Mahlon menikahi Rut (sahabat terbaik)
dan Kylion menikahi Orpa (leher/keras kepala). Setelah 10 tahun, Mahlon dan
Kylion meninggal dunia maka tinggallah 3 janda yang berduka. Karena sudah
kehilangan pengharapan Naomi memutuskan untuk kembali ke Betlehem (kota roti). Naomi memberkati kedua
menantunya dan meminta mereka untuk tinggal di Moab agar mereka dapat menikah
lagi sedangkan Naomi memutuskan untuk kembali ke kampung halamannya. Kedua
menantunya meminta agar mereka dapat mengikuti Naomi ke Betlehem tetapi Naomi
bersikeras meminta mereka untuk tetap tinggal di Moab. Oleh karena desakan
Naomi, akhirnya Orpa berpisah dengan Naomi dengan berat hati sedangkan Rut
bertekad mengikuti Naomi, Rut berkata, “Janganlah
desak aku meninggalkan engkau, dan pulang dengan tidak mengikuti engkau, sebab
kemana engkau pergi, ke situ jugalah aku pergi, dan di mana engkau bermalam, di
situ jugalah aku bermalam; bangsamulah bangsaku dan Allahmulah Allahku” (1:16).
Naomi
memiliki alasan yang kuat menolak kedua menantunya ke Israel sebab orang-orang
Moab dibenci oleh bangsa Israel karena latar belakang historis. Moab adalah
keturunan yang haram (Kej 19.30-38). Orang-orang Moab terkenal karena
penyembahan berhala dan pelacuran yang pernah mereka lakukan (Bilangan 25.1-9).
Bahkan orang-orang Moab dilarang memasuki jemaah Yahweh (Ulangan 23.3). Tekad
Rut untuk mengikuti Naomi ke Betlehem, merupakan tantangan yang sangat besar
bagi dirinya, ia harus menghadapi masa depan yang tidak jelas dan penghinaan
karena dia adalah seorang perempuan Moab.
Naomi
berhenti berkata-kata dengan Rut karena hatinya yang sangat berat, ia tidak
hanya merasa berat untuk dirinya sendiri tetapi dia juga merasa berat hati
untuk Rut. Dua orang janda menempuh perjalanan yang penuh bahaya dari Moab ke
Betlehem. Tanpa mereka sadari, TUHAN melindungi perjalanan mereka berdua.

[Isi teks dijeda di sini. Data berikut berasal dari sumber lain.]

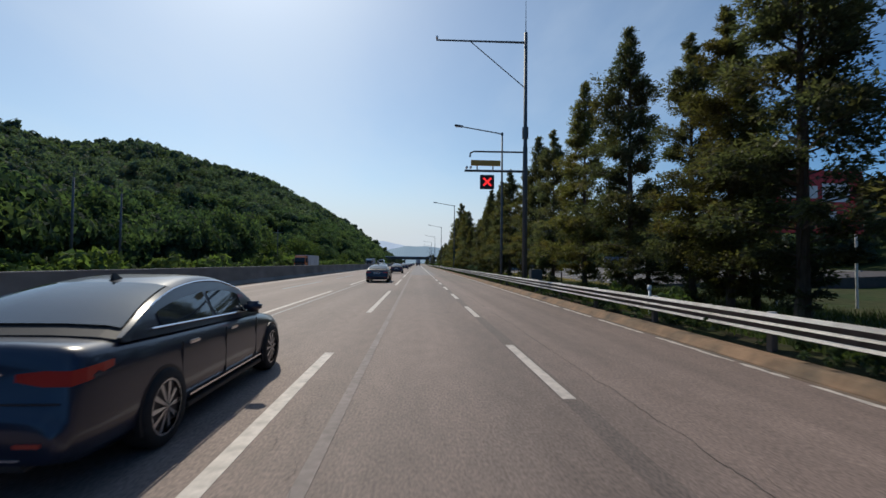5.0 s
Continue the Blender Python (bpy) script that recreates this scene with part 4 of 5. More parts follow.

Selama perjalanan mereka hanya berdiam diri, karena diliputi dengan perasaan
pedih yang berat. Setiba di kota Betlehem, masyarakat kota kecil tersebut
langsung gempar dan saling berkata, “benarkah
ini Naomi?” Bukankah mereka berangkat dengan penuh sukacita dan penuh
harapan? Apa yang telah terjadi dengan keluarga ini?” Naomi berespon, “Jangan lagi memanggil aku Naomi tetapi
panggillah aku Mara (pahit) sebab TUHAN telah melakukan banyak yang pahit
kepadaku”.
Sepertinya
berbagai ancaman kehidupan tidak kondusif untuk membangun kehidupan spiritual
karena persoalan-persoalan hidup sudah banyak menyita energi seseorang. Tetapi
di dalam kondisi yang berat di mana TUHAN tampak tidak hadir, Rut ditampilkan
sebagai seorang ibu muda yang beriman. Naomi tenggelam di tengah kepahitan
sedangkan Rut menghadapi kepahitan. Naomi kembali kepada masa lalunya, dia akan
menghadapi pandangan sinis, cercaan, penghinaan dari orang-orang yang ia kenal
di Betlehem. Sebab ia meninggalkan Betlehem dengan penuh pengharapan sedangkan
kembali ke Betlehem dengan tangan kosong.
Rut menuju
Betlehem “masa depan yang tidak pasti” dengan penuh perjuangan. Dia harus
menghadapi pandangan-pandangan mata yang sinis karena dia adalah seorang
perempuan Moab. Tetapi Rut bertekad melakukan perubahan sebab Rut memiliki
keindahan batin “inner beauty”. Ia
tidak tenggelam di dalam kepahitan, ia juga tidak menyerah kepada persoalan
sosial. Ia menjalani hidup ini dengan tegar, penuh pengharapan dan berjuang
mengubah persepsi orang lain terhadap dia. Tanpa disadari, Rut sedang
menciptakan sebuah masa depan bagi dirinya sendiri oleh karena imannya dan sikapnya
yang kokoh dan tegar. Kita dapat berkonklusi bahwa “bukan kesulitan yang menjatuhkan seseorang tetapi persepsilah yang
menentukan sikap hidup”.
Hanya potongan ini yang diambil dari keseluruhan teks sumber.